Wall Street just opened a bigger gateway into crypto: the SEC has approved Grayscale’s Digital Large Cap Fund (GDLC) for trading on NYSE Arca, creating the first U.S.-listed multi-asset crypto ETP. For active traders, this isn’t just another ticker—it’s a liquidity catalyst, a new vehicle for basis and basket trades, and the start of a faster ETF approval era that could reshape alt exposure in the next 12 months.
What Just Happened
The SEC has greenlit GDLC to list on NYSE Arca after operating OTC, giving exchange-traded access to Bitcoin (BTC), Ethereum (ETH), XRP, Solana (SOL), and Cardano (ADA). GDLC’s assets under management exceed $915M, with a reported NAV around $57.70 per share. In parallel, the SEC introduced generic listing standards for crypto ETFs, cutting typical approval timelines from ~240 days to roughly 75 days for eligible products and streamlining certain filings. The market also gets additional hedging venues via p.m.-settled options tied to major bitcoin ETF indices.
Why This Matters to Traders
- Exchange listing typically compresses spreads, boosts liquidity, and tightens premium/discount to NAV versus OTC trading—opening up cleaner execution and arbitrage windows. - Faster approvals signal a pipeline: analysts expect 100+ new crypto ETFs over 12 months, with 12–15 digital assets currently meeting criteria; multi-asset products could attract broader capital and normalize alt exposure. - Basket ETPs can redirect flows across components, impacting BTC-dominance trends and altcoin beta during rebalances.
Fund Makeup: Know Your Drivers
GDLC’s current composition is BTC (~72%), ETH (> 17%), XRP (~5.62%), SOL (~4.03%), and ADA (~1%). The heavy BTC weighting anchors volatility, while ETH adds growth beta. Smaller sleeves (XRP, SOL, ADA) can punch above their weight during rotations. Grayscale recently shifted part of its BTC to increase exposure to the others—watch for rebalances and methodology updates that can drive component flows.
Tactics to Consider
- Track GDLC’s premium/discount vs NAV around the open/close; tightening bands often follow initial listing, but dislocations can appear on volatile days.
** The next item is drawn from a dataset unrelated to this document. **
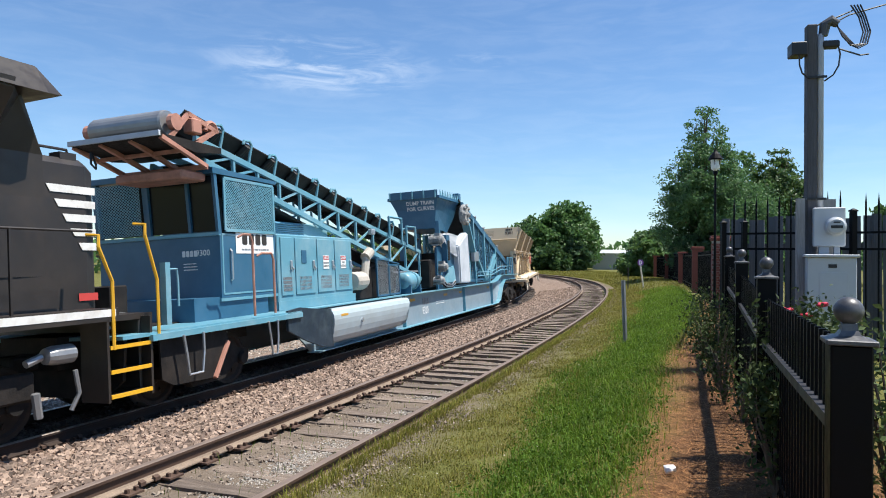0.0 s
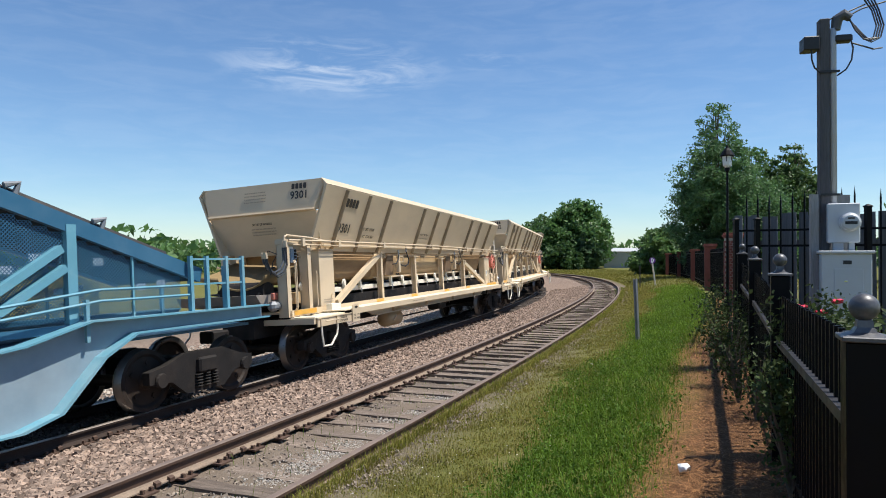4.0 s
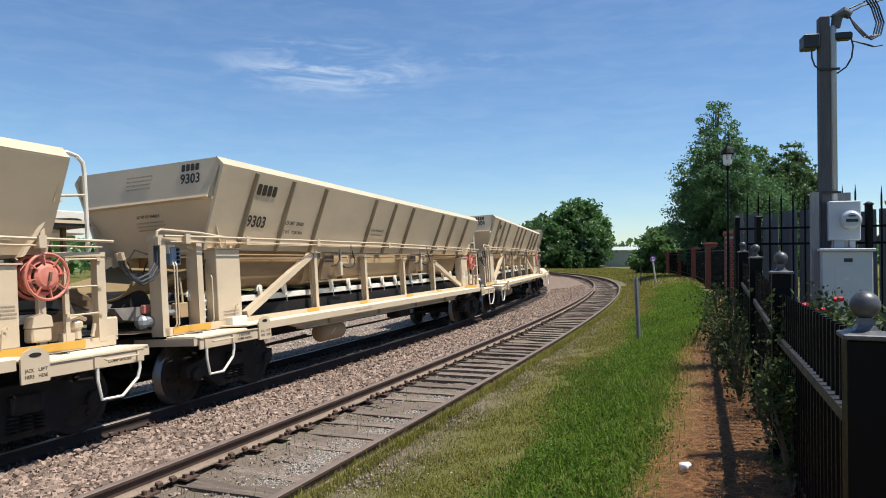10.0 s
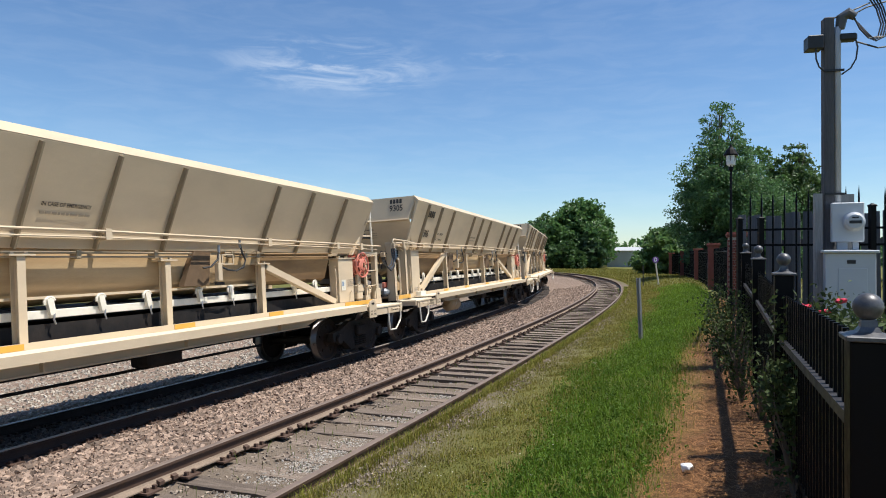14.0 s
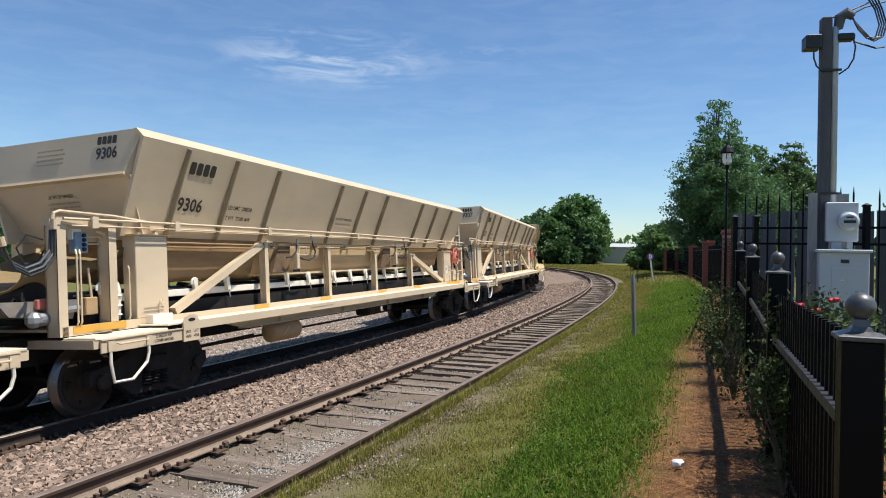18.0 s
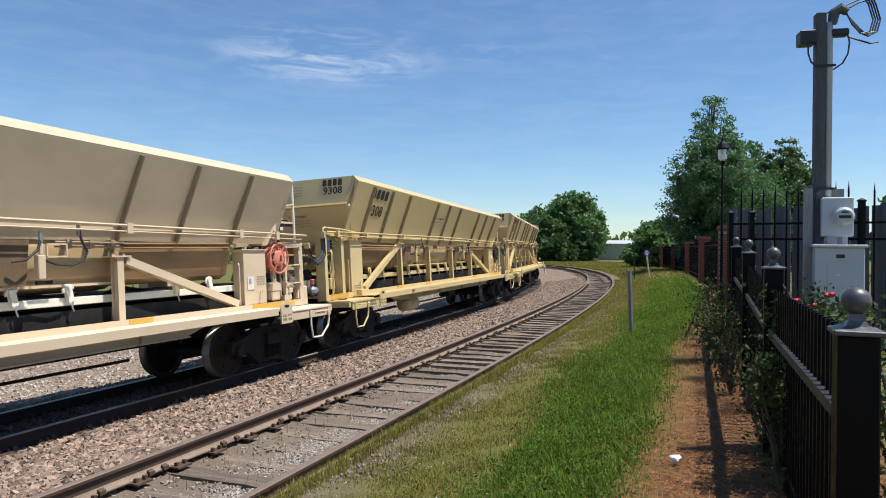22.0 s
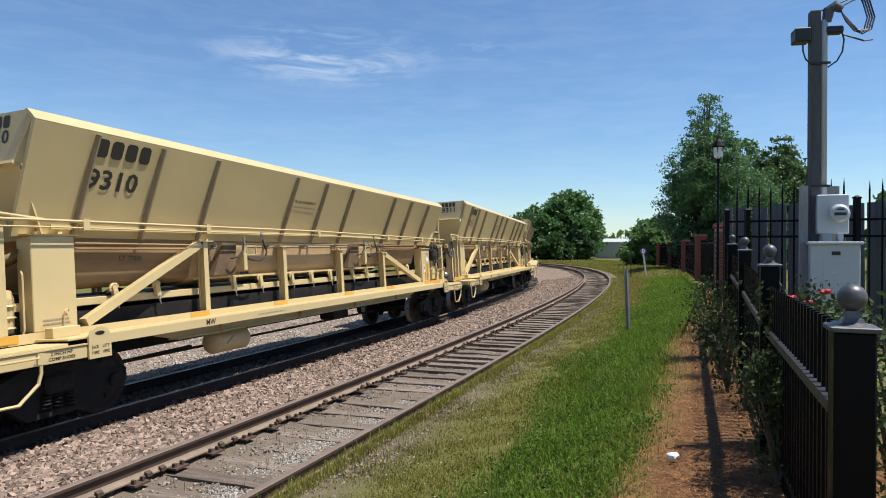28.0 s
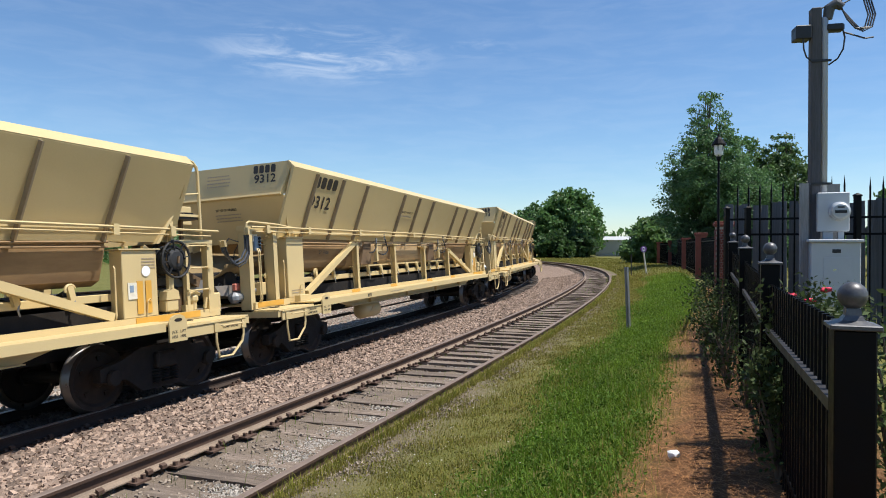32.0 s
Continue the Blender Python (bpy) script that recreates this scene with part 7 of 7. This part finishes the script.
def needles(count, seed):
    rng = np.random.RandomState(seed)
    s = -4 + 26 * rng.rand(count) ** 1.7
    lo = np.interp(s, [-10, -1, 2, 8, 16, 22], [3.45, 3.45, 3.65, 3.62, 4.3, 4.5])
    w = lo + (5.4 - lo) * rng.rand(count) ** 1.2
    th = np.interp(s, _s, _th)
    x = np.interp(s, _s, _x) + np.cos(th) * w
    y = np.interp(s, _s, _y) - np.sin(th) * w
    z = np.interp(w, _PX, _PZ) + rng.uniform(0.0, 0.03, count)
    a = rng.uniform(0, 6.283, count)
    L = rng.uniform(0.04, 0.10, count)
    t = 0.0016 * (1 + np.clip(s, 0, 20) / 8)
    dx, dy, dz = np.cos(a) * L, np.sin(a) * L, rng.uniform(-0.2, 0.3, count) * L
    P = np.stack([np.stack([x - dx - dy / L * t, y - dy + dx / L * t, z - dz * 0], 1), np.stack([x - dx + dy / L * t, y - dy - dx / L * t, z], 1),
                  np.stack([x + dx, y + dy, z + np.abs(dz)], 1)], 1)
    F = np.arange(count * 3).reshape(-1, 3)
    tagged(mesh_of("pine_straw", P.reshape(-1, 3).tolist(), F.tolist(), "straw"), "rusty pine-straw mulch along the fence", "mulch", kind="stuff")


needles(46000, 61)


def flowers(count, seed):
    rng = random.Random(seed)
    def place(r):
        s = near_s(r, -2.5, 14, 1.3)
        p = on_ground(s, r.uniform(1.3, 2.7))
        return p[0], p[1], p[2] + r.uniform(0.02, 0.07)
    def make(r):
        q = r.uniform(0.005, 0.011)
        return [(-q, 0, 0), (0, -q, 0), (q, 0, 0), (0, q, 0), (0, 0, q * 0.8)], [(0, 1, 4), (1, 2, 4), (2, 3, 4), (3, 0, 4)]
    scatter("clover_flowers", "small pale clover flowers in the grass", "flowers", count, place, make, "clover", seed)


flowers(300, 62)


# ---------------------------------------------------------------- everything that moves
def motions():
    steps = [0.5 * k for k in range(65)]
    cars = [(c, 17.0 * (number - 9308) - (0.10 if number >= 9308 else 0.0), 12.1) for c, number in HOPPERS] + CARS
    for car, off, base in cars:
        walk(car, [(t, main_pose(car8(t) + off, base)) for t in steps])
        for ob in car.children_recursive:
            if ob.name.split(".")[0] != "wheelset":
                continue
            x, y, z = ob.location
            rows = []
            for k in range(481):
                t = k / 15
                s = car8(t) + off
                if k in (0, 480) or -19 < s < 50:
                    turn = math.degrees(min(max(s, -19), 50) / 0.457)
                    rows.append((t, pose(x, y, z, 0, turn % 360, 0)))
            walk(ob, rows)


motions()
- Use pair trades: long/short GDLC vs a weighted basket of its components to capture tracking gaps, fees, or rebalance drift.
- Hedge basket beta with BTC or ETH futures/options; consider index options tied to bitcoin ETF benchmarks for downside protection.
- Monitor volume, spreads, and creation/redemption mechanics once live—these determine true liquidity and tracking quality.
- Calendar the 75-day approval window for upcoming ETFs; pre-position for category launches (e.g., alt baskets or single-asset funds) that could shift flows.
Key Risks and Watchouts
- Tracking error and fees can erode performance vs the underlying basket—confirm the expense ratio and rebalance cadence.
- Liquidity air pockets may widen spreads during stress, especially at the open/close; use limit orders.
- Regulatory headlines remain a source of gap risk across the sector.
- Basket concentration: with ~72% in BTC, GDLC’s risk is still BTC-led; component rallies may be muted at the fund level.
- If future approvals include DOGE or similar, remember: memecoins are highly speculative with extreme volatility and thin fundamental anchors—size positions conservatively and manage stops.
The Road Ahead
Expect increasing institutional participation through diversified ETPs, more options overlays for hedging, and a steady cadence of new listings under the streamlined framework. For now, the actionable edge is to watch GDLC’s liquidity profile, NAV efficiency, and rebalance calendar—then exploit any persistent deviations with disciplined risk controls.